23C’est justement en raison de cette nécessité de fait que la question de l’accueil et de l’intégration des étrangers doit être abordée dans un certain « esprit » ou selon un certain point de vue : celui, non du monopole national sur les droits, mais du souci de la forme de la communauté et des conditions pratiques de son existence. Et par communauté, on entendra ici deux choses :

  • d’une part, la communauté de résidence (ici, là où l’on vit). Le droit à la participation politique sur la base de la résidence est une manière effective d’intégrer les étrangers résidents et arrivants à une communauté démocratique de discussion non soumise à une condition de nationalité. Et cela légitime un combat politique pour ouvrir l’espace public à et avec ceux que la puissance publique refoule.
  • d’autre part, la communauté humaine, dans le rapport de chaque État-nation historiquement formé aux pays-sources, aux arrivants. L’horizon cosmopolitique de la discussion démocratique contient la constitution d’une solidarité civique post-nationale.

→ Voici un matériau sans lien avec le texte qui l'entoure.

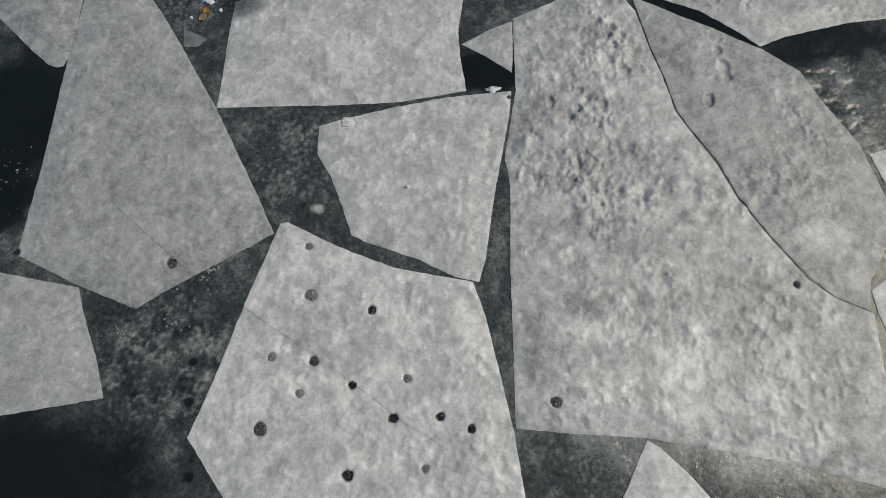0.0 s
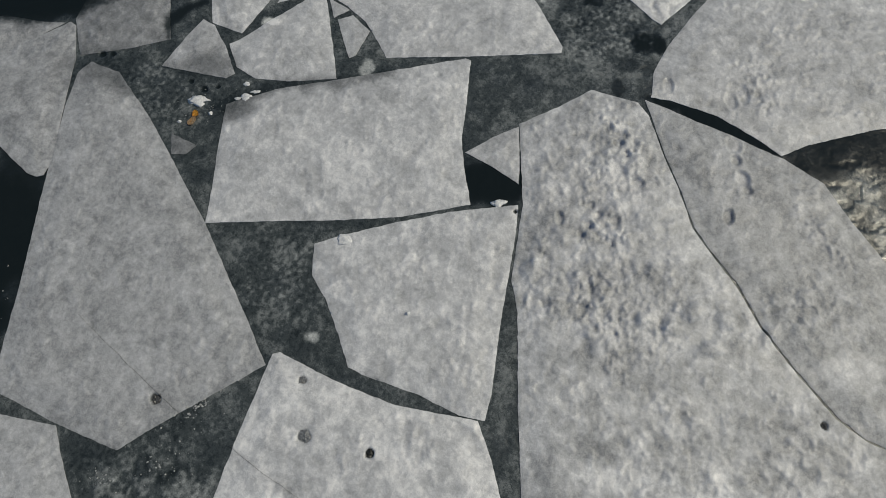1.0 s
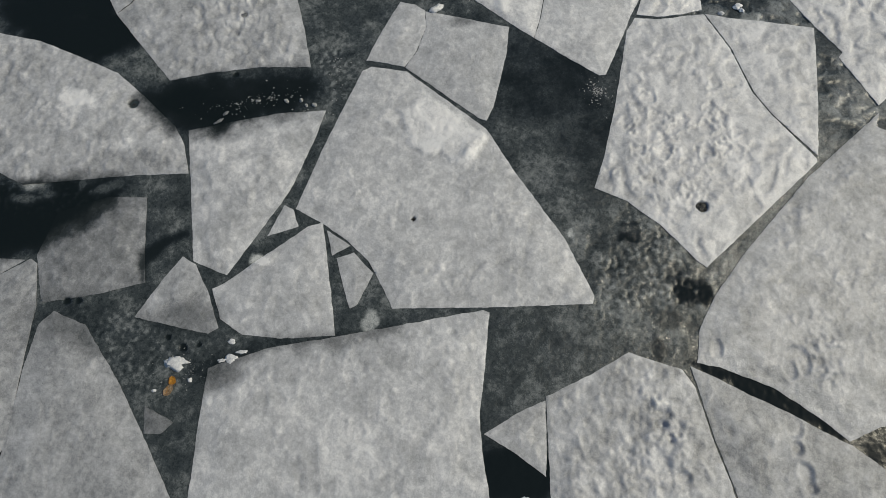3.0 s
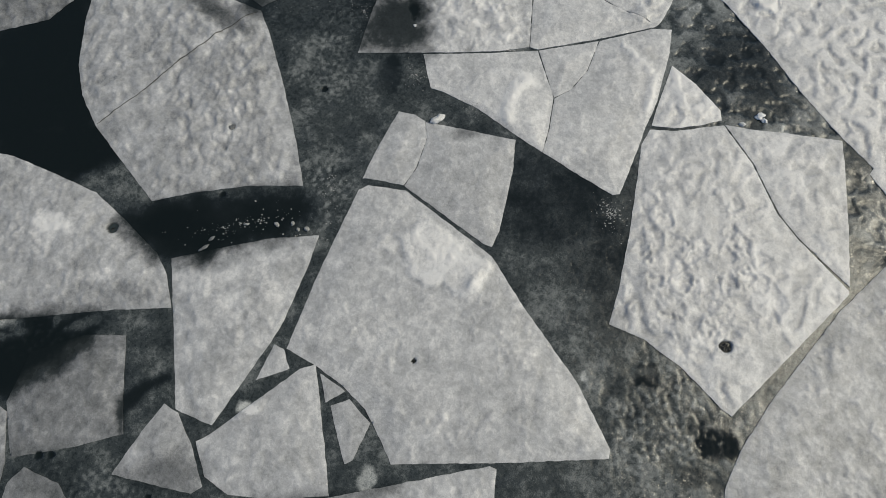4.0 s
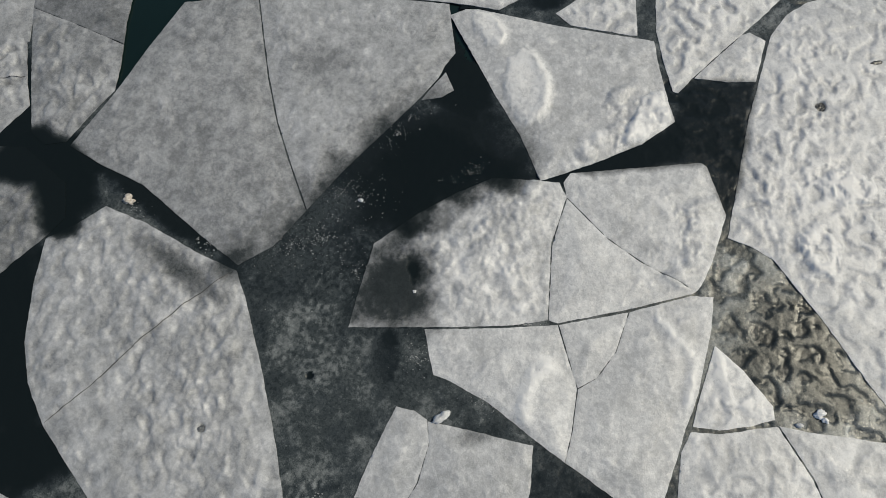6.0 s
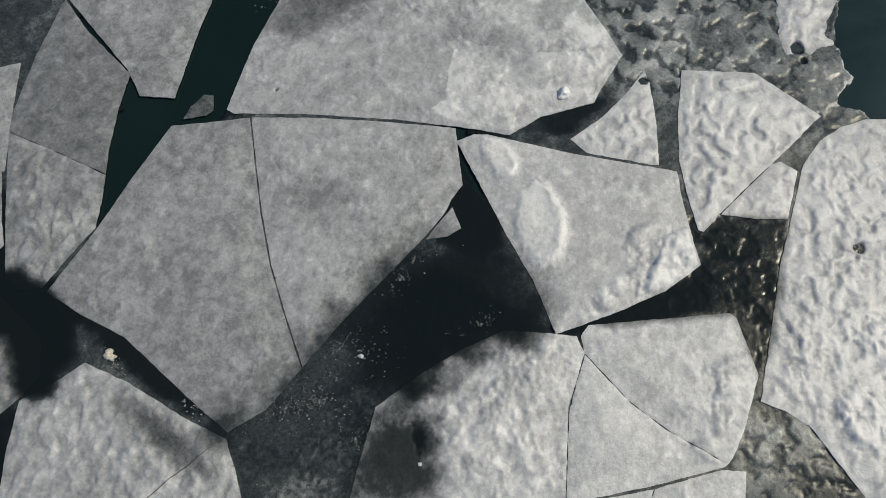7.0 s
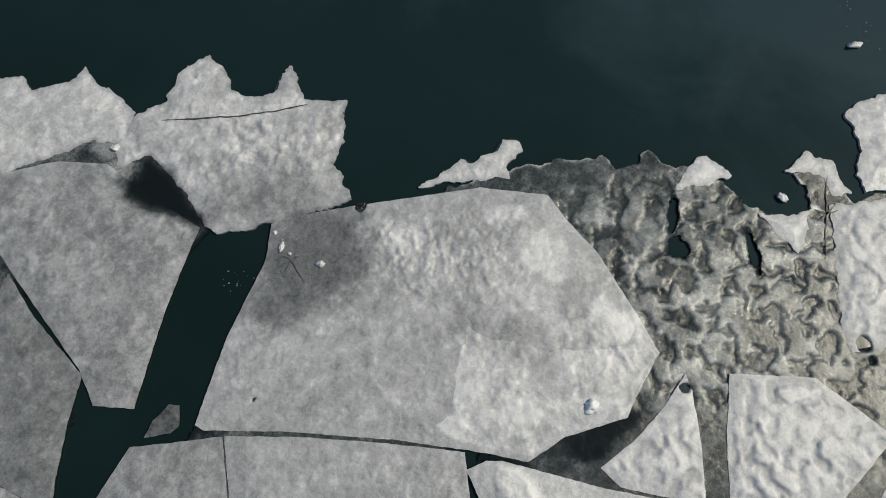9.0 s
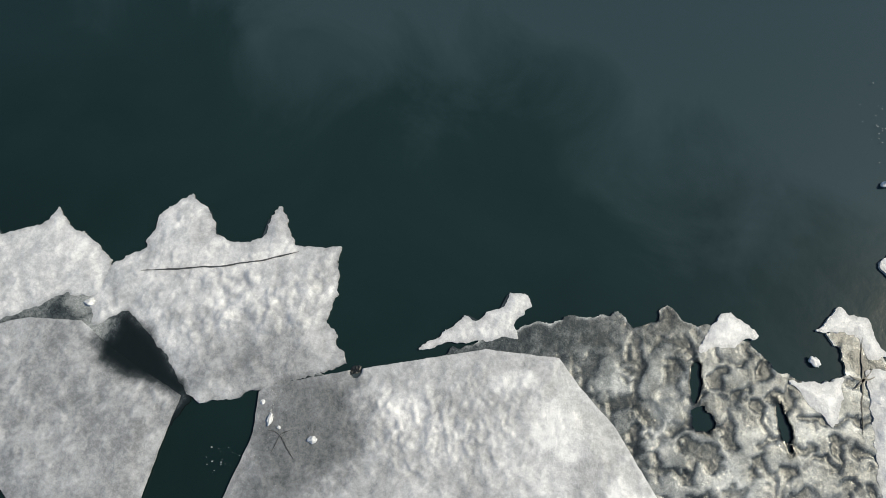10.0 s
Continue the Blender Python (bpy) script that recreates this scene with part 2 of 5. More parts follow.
def cells_noise(x, y, size, seed=0):
    """Distance to the nearest of scattered points, about 0 to 1, and a number of that point's own."""
    u, v = x / size + 31.7 * seed + 300, y / size + 17.1 * seed + 300
    i, j = np.floor(u).astype(int), np.floor(v).astype(int)
    best, own = np.full(x.shape, 9.0), np.zeros(x.shape)
    for di in (-1, 0, 1):
        for dj in (-1, 0, 1):
            k, m = (i + di) & 255, (j + dj) & 255
            d = np.hypot(i + di + CELL_X[k, m] - u, j + dj + CELL_Y[k, m] - v)
            near = d < best
            best, own = np.where(near, d, best), np.where(near, CELL_X[m, k], own)
    return best, own


def winding(x, y):
    """Soft raised ridges with narrow troughs, as wind and thaw leave them in old snow, in some places more than in others; -1 to 1."""
    wx, wy = 0.10 * sample(BLOT, x + 3, y), 0.10 * sample(BLOT, x, y + 5)
    ridge = np.tanh(1.5 * (sample(WORM, x + 0.3 * wx, 0.85 * y + 0.3 * wy) + 0.35)) - 0.2
    where = smooth(-0.9, 0.7, sample(BLOT, 0.4 * x + 2, 0.4 * y))
    return ridge * (0.42 + 0.58 * where)


def craters(x, y):
    """Round dents with raised rims; about -1 to 0.6."""
    wx, wy = 0.03 * sample(LUMP, x, y + 4), 0.03 * sample(LUMP, x + 4, y)
    r, own = cells_noise(x + wx, y + wy, 0.36, 3)
    size = 0.26 + 0.16 * own
    return (0.6 * np.exp(-((r - size) / 0.10) ** 2) - 0.8 * smooth(size, 0.45 * size, r)) * (own > 0.35)


def rotten_pits(x, y):
    """Rounded hollows of rotten ice, from -1 in a hollow to 1 on the web between."""
    wx, wy = 0.06 * sample(BLOT, x + 6, y), 0.06 * sample(BLOT, x, y + 7)
    return np.tanh(3.4 * (sample(PIT, 1.2 * (x + wx), 1.35 * (y + wy)) + 0.30) + 0.5 * sample(WORM, x + wx, y + wy + 3))


def lumps(x, y):
    raised, sunken = np.zeros_like(x), np.zeros_like(x)
    for cx, cy, rx, ry, turn, height, softness in RELIEF:
        reach = 1.8 * max(rx, ry)
        near = (np.abs(x - cx) < reach) & (np.abs(y - cy) < reach)
        if near.any():
            px, py = x[near], y[near]
            e = oval(px, py, cx, cy, rx, ry, turn) + (1.1 if height > 0 else 0.5) * (rough_noise(px, py, 0.16, 3, 5) - 0.5)
            shape = height * smooth(1 + softness, 1 - softness, e)
            if height > 0:
                raised[near] = np.maximum(raised[near], shape)
            else:
                rim = -0.12 * height * np.exp(-((e - 1.25) / 0.22) ** 2)
                sunken[near] = np.minimum(sunken[near], shape)
                raised[near] = np.maximum(raised[near], rim)
    return raised + sunken


def clods(x, y):
    """Small uneven clods and dents, as steps leave them in crusted snow; about -0.7 to 0.5."""
    n = sample(CLOD, x, 0.85 * y)
    where = smooth(-0.7, 0.8, sample(BLOT, 0.7 * x + 9, 0.7 * y))
    crumb = sample(CRUMB, x, y)
    return (0.8 * smooth(0.2, 1.5, n + 0.5 * crumb) - 0.6 * smooth(0.5, 1.5, 0.35 * crumb - n)) * (0.35 + 0.65 * where) + 0.06 * np.clip(sample(MOTTLE, x, y), -1.5, 1.5)


def blown(x, y):
    """How high packed snow and banks of blown snow rise over a floe."""
    high = np.zeros_like(x)
    for height, softness, corners in PACKS:
        p = np.array(corners)
        near = (x > p[:, 0].min() - 0.5) & (x < p[:, 0].max() + 0.5) & (y > p[:, 1].min() - 0.5) & (y < p[:, 1].max() + 0.5)
        if near.any():
            px, py = x[near], y[near]
            d = outline(px, py, corners, (0.0, 0.0, 1.0)) + 0.02 * sample(LUMP, px, py)
            high[near] = np.maximum(high[near], 1.6 * height * smooth(0.6 * softness, -0.6 * softness, d))
    for width, height, line in RIDGES:
        p = np.array(line)
        run = np.concatenate([[0], np.cumsum(np.hypot(*np.diff(p, axis=0).T))])
        near = (x > p[:, 0].min() - 3 * width) & (x < p[:, 0].max() + 3 * width) & (y > p[:, 1].min() - 3 * width) & (y < p[:, 1].max() + 3 * width)
        if near.any():
            px, py = x[near], y[near]
            bank = np.zeros_like(px)
            for s in np.arange(0, run[-1], 0.3 * width):
                cx, cy = np.interp(s, run, p[:, 0]), np.interp(s, run, p[:, 1])
                ends = min(1.0, (s + 0.6 * width) / (2 * width), (run[-1] - s + 0.6 * width) / (2 * width))
                bank = np.maximum(bank, ends * np.exp(-((px - cx) ** 2 + (py - cy) ** 2) / width ** 2))
            high[near] += height * bank * (1 + 0.15 * sample(LUMP, px, py))
    return high


def drowned(x, y):
    """How deep under dark water a place is: 0 dry, 1 drowned."""
    wet = np.zeros_like(x)
    for strength, softness, corners in FLOODS:
        p = np.array(corners)
        near = (x > p[:, 0].min() - 1) & (x < p[:, 0].max() + 1) & (y > p[:, 1].min() - 1) & (y < p[:, 1].max() + 1)
        if near.any():
            px, py = x[near], y[near]
            d = outline(px, py, corners, (0.0, 0.0, 1.0)) + softness * (0.16 * sample(HAZE, px, py) + 0.07 * sample(MOTTLE, px, py))
            wet[near] = np.maximum(wet[near], strength * smooth(softness, -softness, d))
    return wet


def wobble(cx, cy, a):
    """How far the rim of a hole wanders from a circle, as a factor."""
    return 1 + 0.06 * np.sin(2 * a + 9 * cx) + 0.05 * np.sin(3 * a + 7 * cy) + 0.04 * np.sin(5 * a + 5 * cx)


def bored(x, y):
    """How far inside a bored hole a place is: 0 outside, 1 in the hole."""
    deep = np.zeros_like(x)
    for cx, cy, r, state in BORES:
        near = (np.abs(x - cx) < 3 * r) & (np.abs(y - cy) < 3 * r)
        if near.any():
            strength = {"frosted": 0.55, "slushy": 0.8, "dark": 1.0}[state]
            deep[near] = np.maximum(deep[near], strength * smooth(1.25 * r, 0.80 * r, np.hypot(x[near] - cx, y[near] - cy) / wobble(cx, cy, np.arctan2(y[near] - cy, x[near] - cx))))
    return deep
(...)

Dans ces deux sens du mot « communauté », le souci de sa forme, de son existence pratique, de sa vie, suppose des conditions politiques et culturelles qui remettent en jeu les modes d’identification et d’association imbriqués dans l’idée d’identité nationale :
  • un dessaisissement de souveraineté ; c’est-à-dire des actes souverains d’autolimitation de la souveraineté nationale ;
  • une transformation de l’identité narrative collective (mythes identitaires soi-disant fondateurs, en réalité narcissiques et patrimoniaux). Une démocratie libérale et un État de droit ne sont pas fondés à requérir de tous leurs membres une homogénéité préalable, fût-ce celle d’une culture politique constituée ou d’un état des mœurs à préserver farouchement comme si tout contact avec ce qui lui est étranger risquait de le dégrader. Une démocratie libérale devrait plutôt, dans le respect des lois qui garantissent la valeur fondatrice de liberté des personnes, valoriser l’idée d’une co-existence libérale des modes de vie libéraux et traditionnels, et ainsi dissocier clairement l’intégration de l’assimilation. L’identité individuelle dans les sociétés contemporaines se pense moins comme donnée et comme héritage que comme identité narrative et construction sociale. On devrait se demander non seulement quelles perspectives ces propositions ouvrent à notre propre émancipation individuelle, mais aussi comment elles peuvent être reçues par des individus qui ressentent et vivent leur identité sur un mode traditionnel. Les récits contemporains et les récits traditionnels (néo-traditionnels, en fait) qui disent l’identité peuvent-il se rencontrer, se parler, se traduire ? La démocratie, qui ment à son nom si elle ne trouve pas sa vérité ultime dans le désir de former communauté au présent, doit favoriser la polyphonie narrative qui remet sans cesse en jeu sa forme et les modes d’identification des individus qui la composent.